AJ raised his hand, silencing them. “I don’t know how to tell her about the doctor—yet. But I think I can help out with her other problem. My grandma used to say that God never closes a door, unless he opens a window. I might know how to pry open a window or two.”
“What does that mean?”
“It means I’m going to have a talk, a serious talk, with my client.” AJ stood and Connie hopped up from her seat. Jeanette managed to keep pace with him as he headed for the door. “Alone,” he said. His raised finger and stern face stopped the women in their tracks. “I’ll let you know how it turns out.”
Watching him leave, the two women looked at each other.
“Well, I’m glad that’s handled,” Connie said.
“It’s not handled yet,” Jeanette answered.
* * *
“Uh-uh. That’s just ridiculous. I can’t just go moving into your house all willy-nilly.”

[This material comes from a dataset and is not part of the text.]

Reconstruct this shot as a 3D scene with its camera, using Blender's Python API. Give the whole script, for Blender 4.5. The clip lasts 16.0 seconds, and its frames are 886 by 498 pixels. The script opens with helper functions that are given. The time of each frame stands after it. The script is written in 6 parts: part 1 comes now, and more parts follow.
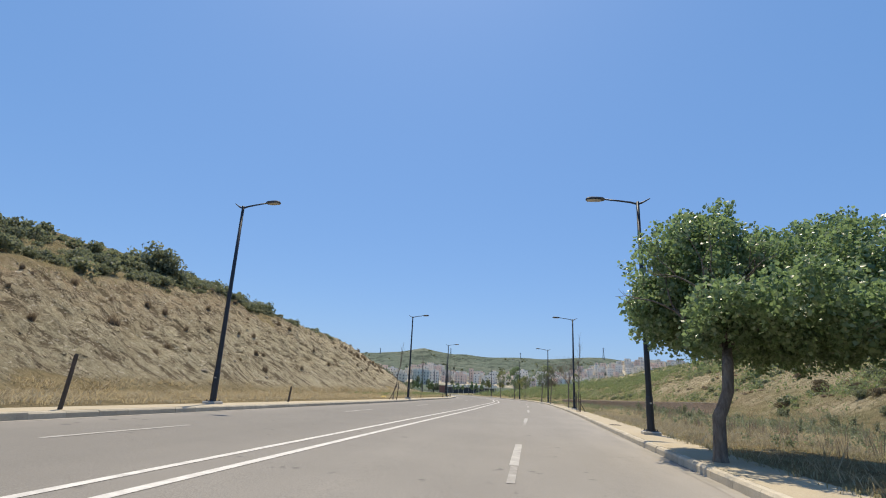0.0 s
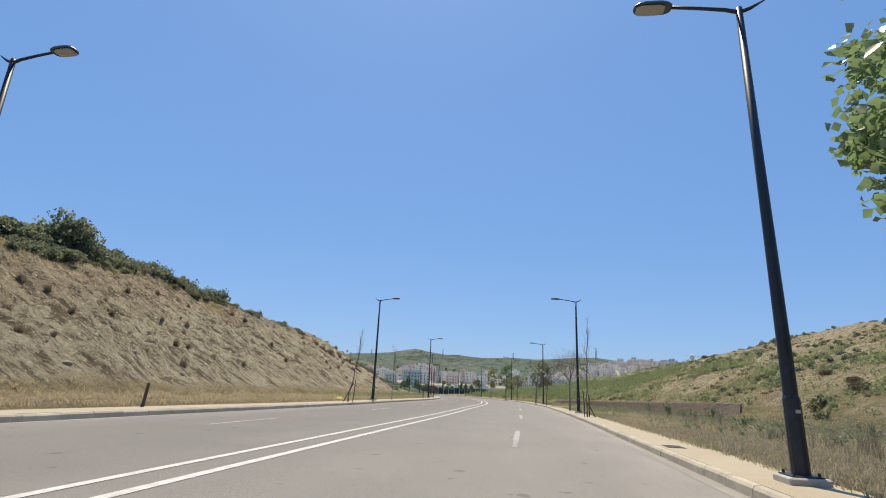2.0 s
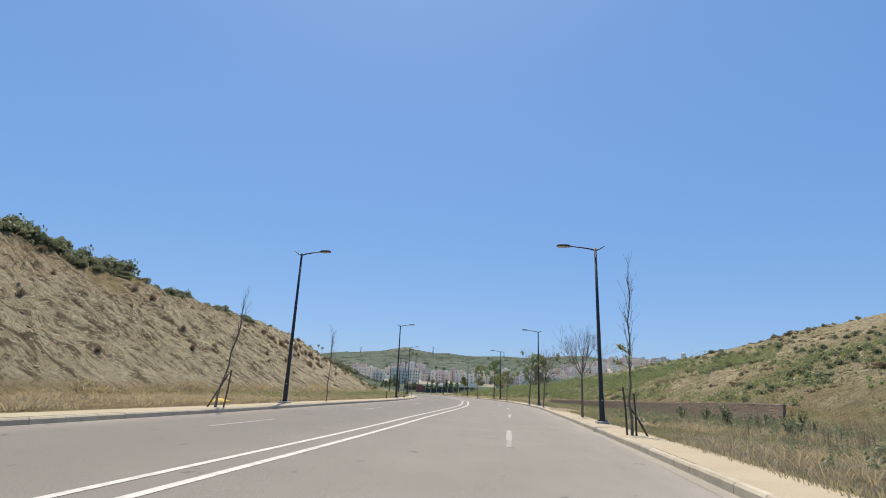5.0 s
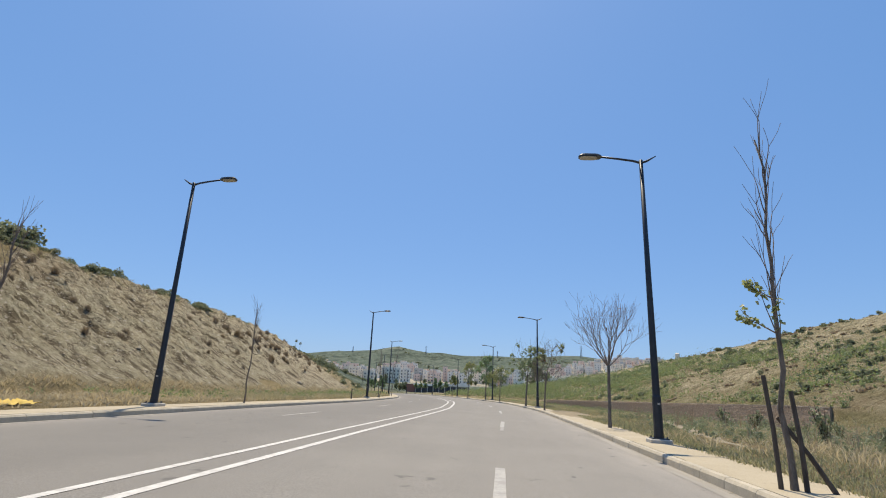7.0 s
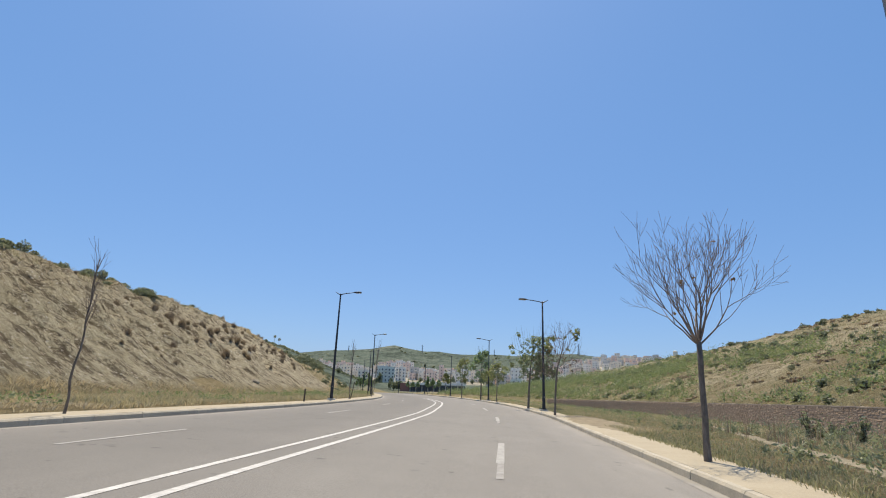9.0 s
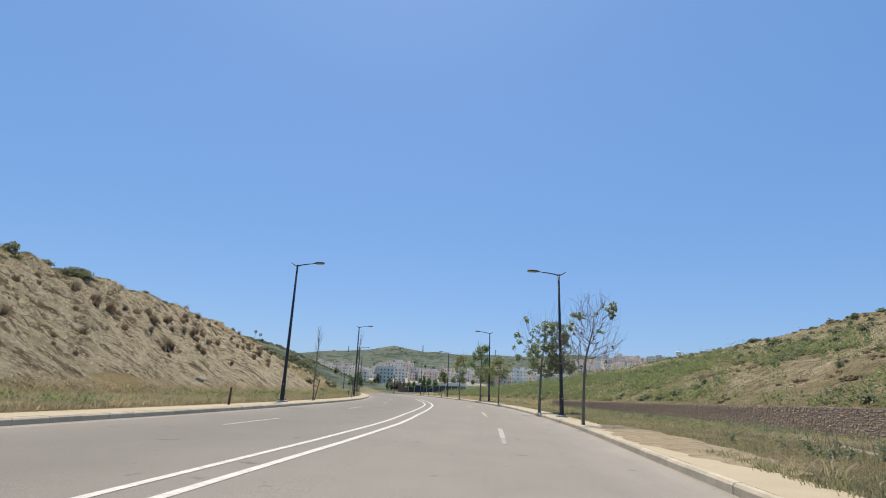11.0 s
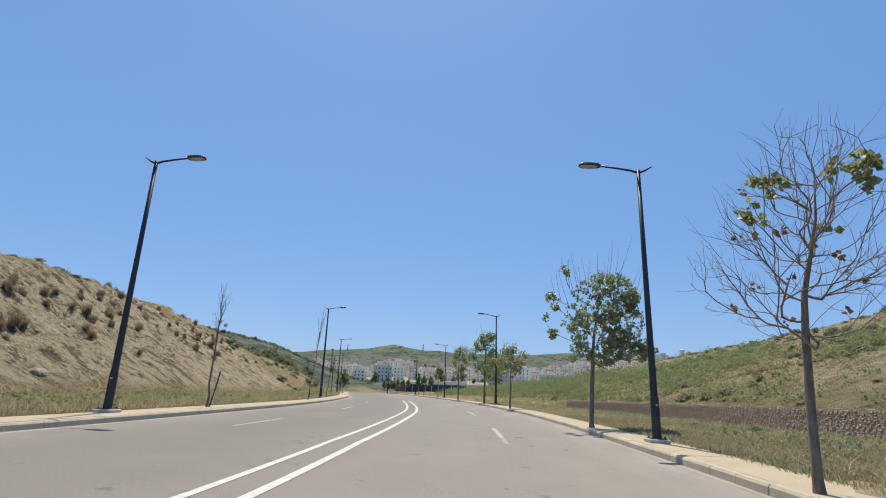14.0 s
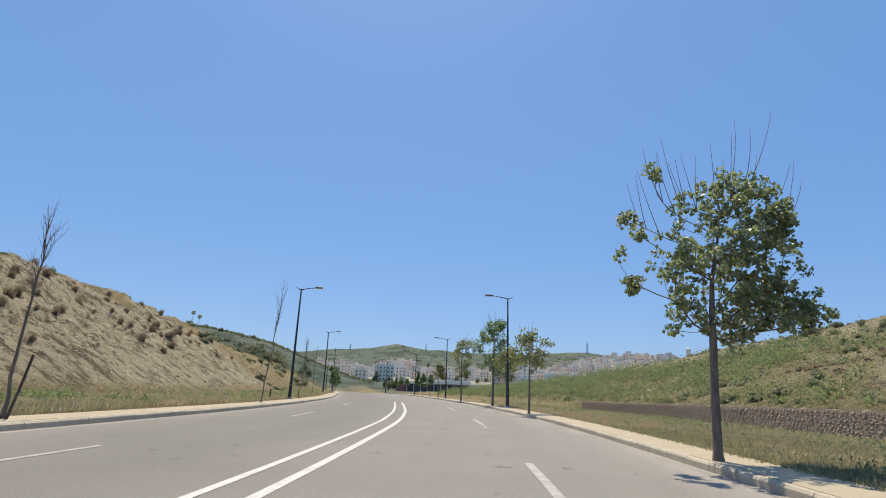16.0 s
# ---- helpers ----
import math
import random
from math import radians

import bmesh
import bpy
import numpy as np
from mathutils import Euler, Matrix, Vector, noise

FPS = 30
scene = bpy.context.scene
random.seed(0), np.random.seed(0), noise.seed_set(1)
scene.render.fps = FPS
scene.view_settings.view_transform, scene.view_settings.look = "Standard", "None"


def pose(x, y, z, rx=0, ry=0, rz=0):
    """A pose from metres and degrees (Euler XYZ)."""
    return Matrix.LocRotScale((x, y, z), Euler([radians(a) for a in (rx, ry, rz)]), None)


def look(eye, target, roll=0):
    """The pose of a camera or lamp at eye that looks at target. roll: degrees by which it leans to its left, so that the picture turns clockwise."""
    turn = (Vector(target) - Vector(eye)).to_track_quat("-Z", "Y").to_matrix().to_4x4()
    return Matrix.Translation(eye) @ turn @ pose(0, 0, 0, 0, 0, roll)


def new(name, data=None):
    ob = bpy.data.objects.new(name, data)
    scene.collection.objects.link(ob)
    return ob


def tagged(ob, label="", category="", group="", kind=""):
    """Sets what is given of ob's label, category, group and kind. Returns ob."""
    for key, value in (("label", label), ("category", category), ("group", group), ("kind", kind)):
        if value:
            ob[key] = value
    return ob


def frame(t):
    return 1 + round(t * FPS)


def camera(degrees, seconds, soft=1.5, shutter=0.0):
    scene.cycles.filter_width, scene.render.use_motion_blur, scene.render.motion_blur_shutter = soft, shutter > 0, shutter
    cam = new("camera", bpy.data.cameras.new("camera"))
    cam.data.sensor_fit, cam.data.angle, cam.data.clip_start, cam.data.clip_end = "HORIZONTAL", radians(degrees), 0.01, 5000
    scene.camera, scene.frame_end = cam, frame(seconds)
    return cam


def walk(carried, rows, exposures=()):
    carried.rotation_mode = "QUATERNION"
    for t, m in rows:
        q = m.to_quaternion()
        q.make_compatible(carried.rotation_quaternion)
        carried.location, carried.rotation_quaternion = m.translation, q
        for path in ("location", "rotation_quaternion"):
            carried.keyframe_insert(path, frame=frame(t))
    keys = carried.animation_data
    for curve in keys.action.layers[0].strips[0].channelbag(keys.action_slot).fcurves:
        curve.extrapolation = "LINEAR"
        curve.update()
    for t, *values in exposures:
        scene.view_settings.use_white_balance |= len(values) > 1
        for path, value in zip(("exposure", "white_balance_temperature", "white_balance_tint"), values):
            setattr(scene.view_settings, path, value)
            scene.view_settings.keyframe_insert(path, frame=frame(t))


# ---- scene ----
cam = camera(81.4, 16.0, soft=1.05)
PATH = [
    (0, (-0.017, 1.124, 0.833), (-0.261, 3.036, 1.366), 2.7),
    (0.5, (0.103, 3.413, 0.849), (-0.138, 5.325, 1.381), 2.6),
    (1, (0.172, 6.107, 0.855), (-0.058, 8.021, 1.388), 2.6),
    (1.5, (0.273, 8.332, 0.875), (0.047, 10.247, 1.408), 2.6),
    (2, (0.413, 11.041, 0.823), (0.197, 12.955, 1.36), 2.5),
    (2.5, (0.51, 13.309, 0.894), (0.299, 15.225, 1.427), 2.3),
    (3, (0.66, 15.842, 0.871), (0.453, 17.758, 1.405), 2.5),
    (3.5, (0.738, 18.204, 0.885), (0.539, 20.121, 1.421), 2.5),
    (4, (0.854, 20.817, 0.907), (0.663, 22.735, 1.441), 2.4),
    (6.5, (1.46, 32.749, 0.879), (1.292, 34.668, 1.414), 2.5),
    (7, (1.538, 35.416, 0.873), (1.378, 37.336, 1.408), 2.5),
    (7.5, (1.674, 37.621, 0.923), (1.515, 39.542, 1.456), 2.4),
    (8, (1.757, 40.299, 0.916), (1.603, 42.22, 1.45), 2.4),
    (8.5, (1.85, 42.491, 0.934), (1.697, 44.412, 1.468), 2.3),
    (9, (1.895, 45.164, 0.981), (1.748, 47.086, 1.513), 2.2),
    (11.5, (2.164, 57.11, 0.939), (2.011, 59.031, 1.474), 2.2),
    (12, (2.108, 59.613, 0.966), (1.958, 61.535, 1.498), 2.0),
    (12.5, (2.102, 61.901, 0.971), (1.949, 63.823, 1.504), 2.1),
    (13, (2.04, 64.518, 0.978), (1.886, 66.44, 1.511), 2.1),
    (13.5, (1.991, 66.779, 0.987), (1.837, 68.7, 1.52), 2.1),
    (14, (1.849, 69.401, 1.011), (1.696, 71.323, 1.543), 2.1),
    (14.5, (1.777, 71.579, 1.016), (1.623, 73.502, 1.547), 2.0),
    (15, (1.671, 74.228, 1.02), (1.512, 76.149, 1.552), 2.0),
    (15.5, (1.61, 76.484, 1.012), (1.448, 78.405, 1.543), 2.2),
    (16, (1.497, 79.12, 1.007), (1.332, 81.041, 1.538), 2.1),
]
walk(cam, [(t, look(eye, target, roll)) for t, eye, target, roll in PATH], exposures=[(0, 0.3)])

# ---- light ----
SUN = Vector((-0.82, 3.2, 8.4)).normalized()          # towards the sun
world = bpy.data.worlds.new("sky")
scene.world = world
world.use_nodes = True
wn = world.node_tree.nodes
sky = wn.new("ShaderNodeTexSky")
sky.sky_type = "NISHITA"
sky.sun_disc = False
sky.sun_elevation = math.asin(SUN.z)
sky.sun_rotation = math.atan2(SUN.x, SUN.y)
sky.altitude = 300
sky.air_density, sky.dust_density, sky.ozone_density = 1.0, 1.1, 2.4
wn["Background"].inputs["Strength"].default_value = 0.11
deep = wn.new("ShaderNodeMix")
deep.data_type = "RGBA"
deep.inputs[0].default_value = 0.55
deep.inputs[7].default_value = (0.84, 2.45, 5.7, 1)
world.node_tree.links.new(sky.outputs["Color"], deep.inputs[6])
world.node_tree.links.new(deep.outputs[2], wn["Background"].inputs["Color"])
sun_data = bpy.data.lights.new("sun", "SUN")
sun_data.energy, sun_data.angle, sun_data.color = 4.5, radians(0.53), (1.0, 0.875, 0.67)
new("sun", sun_data).matrix_world = look((0, 0, 60), Vector((0, 0, 60)) - SUN)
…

“Sure, you can. Why can’t you?”
“Because…well, I can’t. I mean, I have my own place. I’m not some kind of pet, and I’m not a cripple. Isn’t that what you’ve been telling me? I have responsibilities, and bills, and…and a life. Then, too, I won’t be working for a while, you know.”
“But in the meantime…” AJ wished he had more convincing words, but none came to mind.

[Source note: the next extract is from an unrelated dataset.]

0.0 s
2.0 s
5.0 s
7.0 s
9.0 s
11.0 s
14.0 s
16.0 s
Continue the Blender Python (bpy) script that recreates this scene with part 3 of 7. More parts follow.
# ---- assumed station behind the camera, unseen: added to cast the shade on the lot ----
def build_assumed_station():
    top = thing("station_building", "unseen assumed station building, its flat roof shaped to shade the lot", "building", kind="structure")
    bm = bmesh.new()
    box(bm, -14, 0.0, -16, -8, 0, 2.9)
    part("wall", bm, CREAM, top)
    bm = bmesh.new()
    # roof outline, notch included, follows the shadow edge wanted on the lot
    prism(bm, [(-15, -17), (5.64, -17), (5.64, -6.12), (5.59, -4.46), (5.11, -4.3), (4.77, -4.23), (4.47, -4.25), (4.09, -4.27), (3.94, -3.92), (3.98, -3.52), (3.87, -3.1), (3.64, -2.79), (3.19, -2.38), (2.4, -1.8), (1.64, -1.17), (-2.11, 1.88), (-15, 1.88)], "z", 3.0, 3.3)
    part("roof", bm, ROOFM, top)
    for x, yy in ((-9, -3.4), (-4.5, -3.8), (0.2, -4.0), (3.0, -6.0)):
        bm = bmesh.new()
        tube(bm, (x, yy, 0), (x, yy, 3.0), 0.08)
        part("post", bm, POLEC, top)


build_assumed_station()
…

”I’ll be fine in my own place,” Marlea repeated. “I won’t be underfoot. Besides, my townhouse has always suited me, and I’ll be glad to get back to it.”
“Two stories?”
“Three,” she said, suspicious. “Why?”
“What about the first floor gym? You can’t sleep on a stair master or a treadmill. You would have to get up the stairs, and you’ll need some help adjusting.”
Marlea’s face tightened. “There you go again, trying to make me need something.”
AJ threw both hands up in the air. “Probably for the same reasons you’re so determined not to need anyone or anything. Marlea, you’re a whole and independent woman. I get it. Hell, everybody in the Western world gets it. You can stop hitting us over the head with it now.”
Stubborn as ever, Marlea stiffened on the bed. She stared into space for a long moment. “You know, it’s really strange, Dr. Reynolds just up and leaving the way he did.” Looking thoughtful, her tone changed. “Why didn’t he tell me he was leaving? And he simply left my case in your hands? Without asking me or telling me anything, and now you want me to move to your house? I’m not so sure about this—it sounds kind of fishy to me.”